Paul’s second letter to the Corinthians is a kind of guide back down the mountain into the foothills and pitfalls of faithful living. The church at Corinth, which Paul had founded, was in turmoil, and this early Christian community was pushing back at Paul. His second letter to them is both a defense of his apostolic standing, and an urgent call to turn away from cunning and false teachings. He fears for their spiritual bondage and mental blindness and sees the need for an unveiling of their hearts. Paul uses the story of Moses shining face having to be veiled after his encounter with God atop Mt. Sinai (our Old Testament passage), to make his point.  

But we have to be careful here, as there may be a tendency, even a temptation, to read this particular passage of 2 Corinthians as an outright rejection of Moses and the Old Testament. But for Paul, himself a Jew transfigured by Christ, there is no true disconnect between the Torah and the Testament to Christ. Just a few verses later, he writes: it is the God who said: ‘Let light shine out of darkness’, who has shone in our hearts, to give the light of the knowledge of the glory of God in the face of Jesus Christ.
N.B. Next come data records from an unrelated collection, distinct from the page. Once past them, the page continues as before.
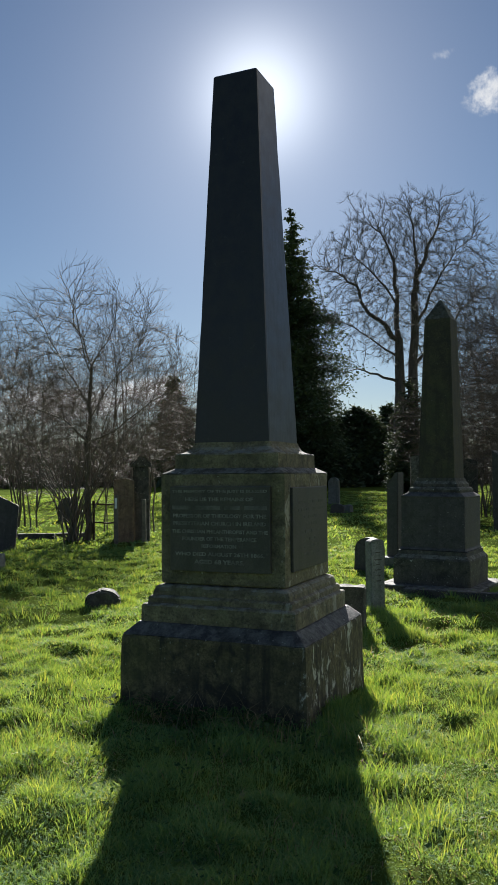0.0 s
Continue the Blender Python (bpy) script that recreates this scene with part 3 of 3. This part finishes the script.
bare_tree("ash_tree", pose(px, py, pz, 0, 0, 12), "large leafless ash tree with domed crown of fine twigs", ash,
          ((0.25, 0.2, 14.4), (6.6, 5.6, 6.6)), 8500, 5, 0.6, 0.0088, 1, BARK, BARK, 0.08, lift=0.1, swell=2.3)

# the hazel by the railing
px, py, pz = on_bearing(-34.4, 19.8)
hazel = [([(0, 0, -0.2), (0.05, 0, 1.2), (0.1, 0, 2.35), (0.11, 0, 3.3), (0.13, 0, 4.16)], 0.085, 0.036),
         ([(0.13, 0, 4.16), (-0.22, 0.1, 5.2), (-0.33, 0.15, 5.8), (-0.62, 0.2, 6.5)], 0.022, 0.004),
         ([(0.13, 0, 4.16), (0.48, 0.2, 4.8), (0.74, 0.3, 5.35), (0.83, 0.4, 6.45)], 0.020, 0.004),
         ([(0.11, 0, 3.2), (-0.45, 0.2, 4.1), (-0.9, 0.4, 4.9), (-1.2, 0.5, 5.5), (-1.7, 0.6, 6.3)], 0.022, 0.004),
         ([(0.1, 0, 2.35), (0.6, -0.1, 2.55), (1.1, -0.2, 2.95), (1.85, -0.3, 3.5), (2.6, -0.3, 3.75)], 0.030, 0.005),
         ([(0.1, 0, 2.3), (-0.5, -0.2, 2.85), (-1.5, -0.3, 3.25), (-2.1, -0.3, 4.2)], 0.030, 0.005),
         ([(0.1, 0, 2.9), (0.5, -0.5, 3.6), (1.1, -0.8, 4.3), (1.5, -0.9, 5.4)], 0.019, 0.004),
         ([(0.05, 0, 1.0), (0.5, 0.1, 1.7), (0.9, 0.2, 2.5), (1.5, 0.3, 3.1)], 0.030, 0.006),
         ([(0.12, 0, 3.7), (-0.1, -0.5, 4.6), (-0.3, -0.8, 5.6), (0.1, -1.0, 6.5)], 0.018, 0.004)]
bare_tree("hazel_tree", pose(px, py, pz, 0, 0, 34), "leafless hazel with dark trunk and spreading twiggy crown", hazel,
          ((0.0, 0.0, 3.8), (2.7, 2.3, 2.6)), 1400, 2, 0.6, 0.0042, 2, HAZELBARK, TWIG, 0.03, lift=0.45)
rng = random.Random(8)


def stems(count, tall, lean, foot=0.25, r=0.03):
    """Upright rods fanning from one foot."""
    out = []
    for _ in range(count):
        a, k, h = rng.uniform(0, 2 * math.pi), rng.uniform(0.2, 1.0) * lean, tall * rng.uniform(0.65, 1.0)
        x, y = rng.gauss(0, foot), rng.gauss(0, foot)
        cx, cy = math.cos(a) * k, math.sin(a) * k
        out.append(([(x, y, -0.15), (x + cx * h * 0.25, y + cy * h * 0.25, h * 0.35), (x + cx * h * 0.65, y + cy * h * 0.65, h * 0.7), (x + cx * h, y + cy * h, h)], r * rng.uniform(0.6, 1.1), r * 0.2))
    return out


px, py, pz = on_bearing(-35.3, 19.6)
bare_tree("hazel_bush", pose(px, py, pz), "leafless coppiced hazel bush of thin arching rods", stems(30, 3.4, 0.8, 0.16, 0.026),
          ((0.0, 0.0, 2.3), (1.9, 1.9, 1.9)), 420, 1, 0.5, 0.005, 3, HAZELBARK, TWIG, 0.03, "bush")

px, py, pz = on_bearing(-31.4, 22.5)
bare_tree("hazel_bush", pose(px, py, pz), "leafless tall bush of upright grey rods behind the railing", stems(12, 6.0, 0.30, 0.35, 0.026),
          ((0.0, 0.0, 3.7), (2.2, 1.9, 2.7)), 1000, 2, 0.55, 0.0044, 4, HAZELBARK, TWIG, 0.03, "bush", lift=0.5)

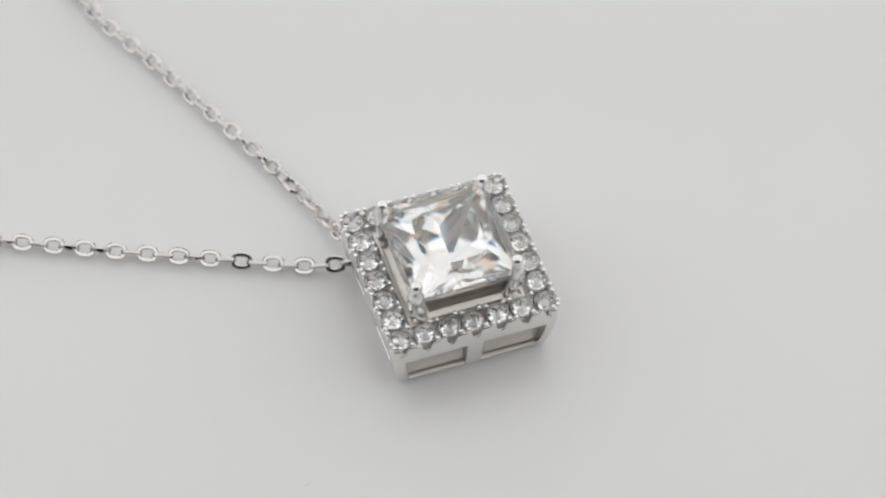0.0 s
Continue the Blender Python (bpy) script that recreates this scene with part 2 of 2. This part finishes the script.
def stone_reflector():
    """A thin-walled four-sided funnel under the large stone: a reflector added to brighten it."""
    return square_loft([(0.226, 0.372), (0.06, 0.175), (0.05, 0.165), (0.040, 0.178), (0.212, 0.378)])


def brilliant(r):
    planes = [((0, 0, 1), 0.26 * r)]
    for k in range(8):
        planes.append((facet(45 * k, 34, 1), 0.600 * r))
        planes.append((facet(45 * k + 22.5, 22, 1), 0.405 * r))
        planes.append((facet(45 * k + 11.25, 42, 1), 0.700 * r))
        planes.append((facet(45 * k + 33.75, 42, 1), 0.700 * r))
        planes.append((facet(45 * k + 22.5, 41, -1), 0.655 * r))
        planes.append((facet(45 * k + 11.25, 44, -1), 0.700 * r))
        planes.append((facet(45 * k + 33.75, 44, -1), 0.700 * r))
    for k in range(16):
        planes.append((facet(22.5 * k + 11.25, 90, 1), 0.985 * r))
    bm = cut_gem(3.0 * r, planes)
    for v in bm.verts:
        v.co = v.co * U
    return bm


def prong():
    """A claw at the corner (1, 1): a flattened bar that leans out and closes in a round tip over the stone."""
    sections = [(0.258, 0.30, 0.056), (0.268, 0.38, 0.062), (0.284, 0.46, 0.064), (0.298, 0.55, 0.060), (0.304, 0.615, 0.051), (0.304, 0.650, 0.040), (0.302, 0.672, 0.030), (0.301, 0.680, 0.027)]
    # the tip is a ball
    sections += [(0.301, 0.706 - 0.036 * math.cos(radians(a)), 0.036 * math.sin(radians(a)) + 0.0005) for a in range(52, 181, 8)]
    rings = []
    for d, z, r in sections:
        ring = []
        for i in range(16):
            a = 2 * math.pi * i / 16
            x, y = (0.80 if z < 0.65 else 1.0) * r * math.cos(a), r * math.sin(a)
            c = math.cos(math.pi / 4)
            ring.append(((d + c * (x - y)) * U, (d + c * (x + y)) * U, z * U))
        rings.append(ring)
    return tube(rings)


def pendant(necklace):
    frame_ring = part("pendant", ring_bar(0.350, 0.468, 0.310, 0.381, 0.006), PALE_SILVER, necklace, "square white metal halo pendant set with clear stones")
    frame_ring.matrix_local = PEND
    for side in range(4):
        part("side_plate", side_plate(side), SILVER, frame_ring, "openwork side with two rectangular windows", smooth=False)
    post = mesh_of("corner_post", corner_post(), SILVER, smooth=True)
    for k in range(4):
        part("corner_post", post, SILVER, frame_ring).matrix_local = pose(0, 0, 0, 0, 0, 90 * k)
    part("inner_wall", ring_bar(0.325, 0.350, 0.30, 0.405, 0.005), SHADED_BRUSHED, frame_ring)
    part("lining", ring_bar(0.394, 0.4135, 0.006, 0.345, 0.004, 0.030), SHADED_BRUSHED, frame_ring)
    part("collar", collar(), SHADED_BRUSHED, frame_ring, "sloping metal collar round the foot of the basket")
    part("basket", ring_bar(0.222, 0.244, 0.395, 0.525, 0.005, 0.050), SHADED_BRUSHED, frame_ring, "square basket under the large stone")
    part("reflector_cup", stone_reflector(), PALE_SILVER, frame_ring, "pale metal funnel added under the large stone to brighten it")
    claw = mesh_of("prong", prong(), BRIGHT, smooth=True)
    for k in range(4):
        ob = part("prong", claw, BRIGHT, frame_ring, "polished claw with a rounded tip")
        ob.matrix_local = pose(0, 0, 0, 0, 0, 90 * k)
    stone = part("centre_stone", princess(), GEM, frame_ring, "large clear square princess-cut stone")
    stone.matrix_local = pose(0, 0, 0.618 * U)
    cut = mesh_of("halo_stone", brilliant(0.0722), SMALL_GEM)
    bead_bm = bmesh.new()
    bmesh.ops.create_icosphere(bead_bm, subdivisions=2, radius=0.0172 * U)
    ball = mesh_of("bead", bead_bm, BRIGHT, smooth=True)
    seat_bm = bmesh.new()
    bmesh.ops.create_cone(seat_bm, cap_ends=False, segments=20, radius1=0.030 * U, radius2=0.064 * U, depth=0.05 * U)
    seat = mesh_of("seat", seat_bm, PALE_SILVER, smooth=True)
    rng = random.Random(11)
    for side in range(4):
        m = Matrix.Rotation(math.pi / 2 * side, 4, "Z")
        for i in range(6):
            s = STONES[i]
            ob = part("halo_stone", cut, SMALL_GEM, frame_ring, "small round clear stone")
            ob.matrix_local = m @ pose(s * U, -0.4335 * U, (0.430 + rng.uniform(-0.003, 0.003)) * U, rng.uniform(-4, 4), rng.uniform(-4, 4), rng.uniform(0, 45))
            ob = part("seat", seat, PALE_SILVER, frame_ring)
            ob.matrix_local = m @ pose(s * U, -0.4335 * U, 0.405 * U)
            mid = s + 0.07225
            for out in (-0.494, -0.370):
                for e in (-0.021, 0.021):
                    if out > -0.4 and abs(mid) > 0.34:
                        continue
                    ob = part("bead", ball, BRIGHT, frame_ring)
                    ob.matrix_local = m @ pose((mid + e + rng.uniform(-0.004, 0.004)) * U, (out + rng.uniform(-0.003, 0.003)) * U, (0.446 + rng.uniform(-0.005, 0.005)) * U)
        for x, y in ((-0.488, -0.488), (-0.370, -0.370), (-0.498, -0.457), (-0.457, -0.498)):
            ob = part("bead", ball, BRIGHT, frame_ring)
            ob.matrix_local = m @ pose(x * U, y * U, 0.444 * U)
    # worn stamp on the middle post of one side, too small to read
    for dx, dz, w in ((-0.018, 0.19, 0.022), (0.014, 0.185, 0.018), (-0.004, 0.14, 0.034), (0.012, 0.10, 0.020)):
        h = flare(dz)
        bm = slab((h - 0.004) * U, (h + 0.0015) * U, (dx - w / 2) * U, (dx + w / 2) * U, (dz - 0.006) * U, (dz + 0.006) * U, 0.001 * U, 1)
        part("stamp_mark", bm, MARK, frame_ring)
    return frame_ring


# ---- the chain ----
LINK_L, LINK_W, WIRE, PITCH = 0.131, 0.103, 0.0262, 0.0926


def chain_link():
    """A long link with flat-cut flanks, along x, lying flat."""
    k, sides = 16, 6
    a, b = (LINK_L - WIRE) / 2, (LINK_W - WIRE) / 2
    bm = bmesh.new()
    rings = []
    for i in range(k):
        t = 2 * math.pi * i / k
        c, s = math.cos(t), math.sin(t)
        # an octagon with softened corners
        r = (abs(c) ** 9 + abs(s) ** 9 + (0.635 * (abs(c) + abs(s))) ** 9) ** (-1 / 9)
        centre = Vector((a * r * c, b * r * s, 0))
        outward = Vector((c * b, s * a, 0)).normalized()
        ring = []
        for j in range(sides):
            p = 2 * math.pi * j / sides
            ring.append(bm.verts.new((centre + outward * (WIRE * 0.54 * math.cos(p)) + Vector((0, 0, WIRE * 0.54 * math.sin(p)))) * U))
        rings.append(ring)
    for i in range(k):
        for j in range(sides):
            bm.faces.new((rings[i][j], rings[(i + 1) % k][j], rings[(i + 1) % k][(j + 1) % sides], rings[i][(j + 1) % sides]))
    return mesh_of("link", bm, LINK)


def polyline(points, anchor):
    """Walks along a smoothed line through points in steps of one pitch, so that an even step falls on the point numbered anchor."""
    pts = [Vector(p) for p in points]
    fine, along, mark = [], 0.0, 0.0
    for i in range(len(pts) - 1):
        p0, p1, p2, p3 = pts[max(i - 1, 0)], pts[i], pts[i + 1], pts[min(i + 2, len(pts) - 1)]
        for k in range(40):
            t = k / 40
            fine.append(0.5 * ((2 * p1) + (p2 - p0) * t + (2 * p0 - 5 * p1 + 4 * p2 - p3) * t * t + (3 * p1 - p0 - 3 * p2 + p3) * t ** 3))
            if len(fine) > 1:
                along += (fine[-1] - fine[-2]).length
            if i == anchor and k == 0:
                mark = along
    fine.append(pts[-1])
    out, need = [], mark % (2 * PITCH)
    first = 0
    if need >= PITCH:
        need, first = need - PITCH, 1
    for a, b in zip(fine, fine[1:]):
        d = (b - a).length
        while d >= need:
            a = a + (b - a) * (need / d) if d > 0 else a
            d = (b - a).length
            out.append(a)
            need = PITCH
        need -= d
    return out, first


def strand(necklace, mesh, points, anchor, rolls, seed):
    rng = random.Random(seed)
    places, first = polyline(points, anchor)
    for i, p in enumerate(places):
        q = places[min(i + 1, len(places) - 1)] - places[max(i - 1, 0)]
        yaw, rise = math.atan2(q.y, q.x), -math.atan2(q.z, math.hypot(q.x, q.y))
        roll = rolls(p) + rng.uniform(-8, 8) + (0 if (i + first) % 2 == 0 else 90)
        ob = part("link", mesh, LINK, necklace)
        ob.matrix_local = pose(p.x * U, p.y * U, p.z * U, roll, math.degrees(rise) + rng.uniform(-2, 2), math.degrees(yaw) + rng.uniform(-3, 3))


def necklace_thing():
    necklace = new("necklace")
    tagged(necklace, "white metal cable chain necklace with a square stone-set halo pendant", "necklace")
    pendant(necklace)
    mesh = chain_link()
    z = 0.062
    strand(necklace, mesh, [(-0.085, 0.29, 0.15), (-0.175, 0.435, 0.095), (-0.283, 0.588, 0.060), (-0.39, 0.745, z), (-0.70, 1.21, z), (-1.01, 1.68, z), (-1.31, 2.15, z),
                            (-1.67, 2.70, z), (-2.3, 3.6, z), (-2.7, 4.6, z), (-2.5, 5.8, z), (-1.5, 6.8, z), (0.0, 7.0, z)], 3, lambda p: -32 if p.y < 0.5 else -37, 3)
    strand(necklace, mesh, [(0.0, 0.36, 0.16), (-0.01, 0.49, 0.13), (0.035, 0.67, 0.075), (0.085, 0.83, z), (0.15, 1.20, z), (0.208, 1.57, z), (0.26, 1.94, z), (0.32, 2.35, z),
                            (0.39, 2.88, z), (0.75, 4.0, z), (1.15, 5.2, z), (1.0, 6.4, z), (0.0, 7.0, z)], 5, lambda p: max(-42, min(36, 36 - (p.y - 0.75) * 90)), 4)
    return necklace


MOVING = [turntable(), necklace_thing()]


def motions():
    """The disc and the necklace on it turn together about the upright axis."""
    for thing in MOVING:
        walk(thing, [(t, pose(0, 0, 0, 0, 0, a)) for t, a in TURNS])


motions()
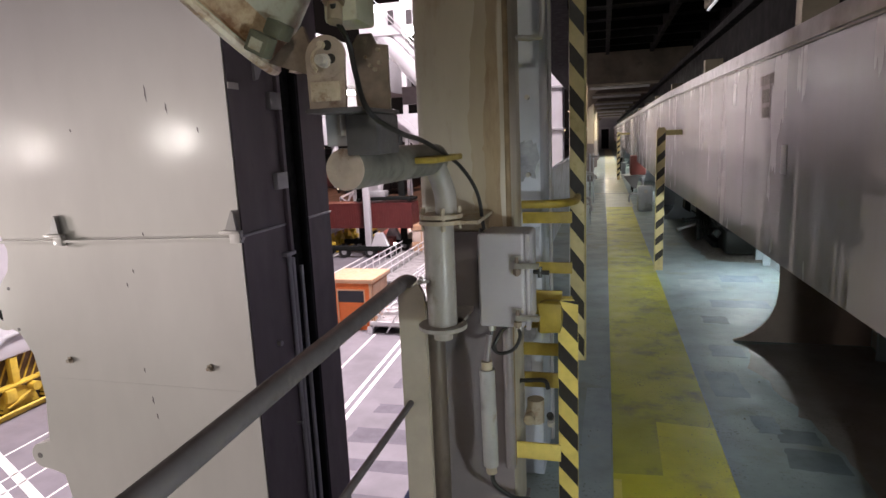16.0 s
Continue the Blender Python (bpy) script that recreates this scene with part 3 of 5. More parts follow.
# rust that has run down the column's face from the pipe along its edge
COLUMNRUST = material("column_rust", (0.30, 0.225, 0.145), 0.5, var=0.25, scale=5, bump=0.15, stain=(0.20, 0.125, 0.07), amount=0.5, spread=4, stretch=(1.5, 1.5, 0.35))
COLUMNTAN = material("column_tan", (0.36, 0.295, 0.215), 0.45, var=0.15, scale=4, bump=0.12, stain=(0.27, 0.195, 0.125), amount=0.45, spread=4, stretch=(1.5, 1.5, 0.35))
rust_run = thing("rust_run", (0.13, 1.985, 1.29), "brown rust run down the face of the cream column", "rust stain", kind="structure")
part("stain", prism(B(), ragged([(0.075, 1.29), (0.172, 1.29), (0.172, 3.5), (0.105, 3.5), (0.085, 2.6), (0.095, 2.1), (0.06, 1.7)], 0.006, 14, 85), "y", 1.9842, 1.9850), COLUMNTAN, rust_run)
part("stain", prism(B(), ragged([(0.118, 1.29), (0.172, 1.29), (0.172, 3.5), (0.145, 3.5), (0.13, 2.6), (0.14, 2.1), (0.112, 1.6)], 0.006, 16, 86), "y", 1.9834, 1.9842), COLUMNRUST, rust_run)
DIRTPATCH = material("scuff_dark", (0.25, 0.265, 0.30), 0.55, var=0.45, scale=14, bump=0.2, stain=(0.36, 0.38, 0.42), amount=0.4, spread=12)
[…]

The veil, which both concealed and revealed God’s transformative glory in Moses, but for a short time, has forever been lifted in Christ. 

Such revelation is a saving event . . . and has shaking, transforming, and healing power (Paul Tillich). Paul exhorts the Corinthians, and us, to the freedom, hope, and boldness that is the result of the transfiguring encounter with the Spirit of the Lord. Hold fast to the hope of God, he says; do not lose heart; pray; listen; forgive; be generous; forebear, and live in peace.

At this time of the Russian invasion of Ukraine and frightening war, let us doubly pray this message of God’s hope and peace, and carry it us as we begin our descent from the glorious light atop the mountain into the holy darkness of Ash Wednesday and the season of Lent. For forty days, through the beating heart of time, we will follow Jesus on another path of possibility through his passion to the cross, our bodies too, drawn into into the blessedness of God's light and God's unity.